Consistency is the second major value of standards, and it is sometimes underestimated. A safe result once is not enough. Trust grows when good results can be repeated. That is why standards matter not only for what is checked, but also for how it is checked. Method, independence, documentation, competence, and review all work together. When they are clear, clients and stakeholders can better understand what an inspection means and what confidence they can place in it. Even in voluntary systems, consistency has real value. It helps make expectations clear, reduces confusion, and supports fair treatment across cases.
This is also why recent changes in the inspection requirements are meaningful. The updated edition simplifies independence categories and introduces more practical flexibility while still protecting the principles behind trustworthy inspection. In other words, the goal is not to make standards weaker. The goal is to make them clearer and easier to apply correctly in real life. That is a valuable direction for any private and independent inspection body. Strong systems should be understandable, workable, and disciplined at the same time.
The third benefit is innovation. Some people still speak as if standards and innovation are opposites, but this is not how modern quality systems work. Good standards do not block innovation. They help innovation become dependable. A new method, digital platform, or AI-assisted process may look impressive, but if it is not validated, controlled, and reviewed by competent people, it can create inconsistency instead of progress. That is why the newly updated requirements for certification of persons are especially interesting: they now address the use of artificial intelligence directly, including the need to monitor and validate AI-generated outcomes, maintain human oversight, and ensure competence in the use of such tools. This shows that modern standards are adapting to change instead of ignoring it.

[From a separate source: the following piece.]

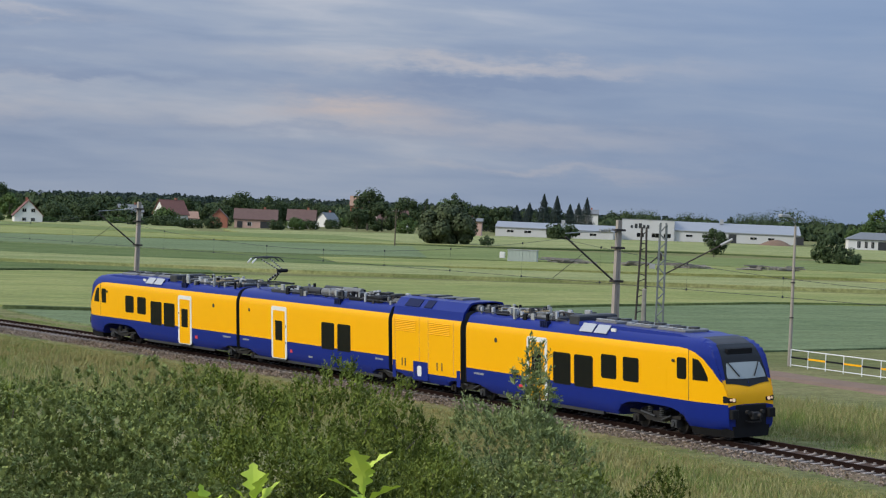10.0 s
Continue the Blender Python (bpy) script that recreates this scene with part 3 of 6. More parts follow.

For PINO Switzerland and similar private, independent, and voluntary quality-focused bodies, this message is highly relevant. Trust does not come only from claiming quality. It comes from showing discipline in how quality is assessed. Whether a framework is mandatory or voluntary, people still expect fairness, transparency, consistency, and serious professional judgment. Standards support that expectation. They help inspection bodies explain what they do, how they do it, and why their findings should be taken seriously.
In practice, this means several things. It means using defined criteria rather than vague impressions. It means keeping inspection activities structured and documented. It means protecting impartiality. It means handling records and digital information responsibly. It means reviewing whether new technologies truly improve the work or only make it faster without making it better. And it means accepting that standards should evolve as industries evolve.
The news of this week is therefore bigger than a technical revision. It is a signal. It tells the market that safety, consistency, and innovation are strongest when they are connected. Safety without consistency can become uneven. Consistency without innovation can become outdated. Innovation without standards can become risky. But when standards guide all three, organizations are better prepared to build confidence, improve performance, and support long-term quality.
That is why standards remain essential. They do not remove professional judgment. They strengthen it. They do not replace innovation. They make innovation more trustworthy. And they do not create quality by themselves. But they give serious organizations a reliable foundation on which real quality can grow.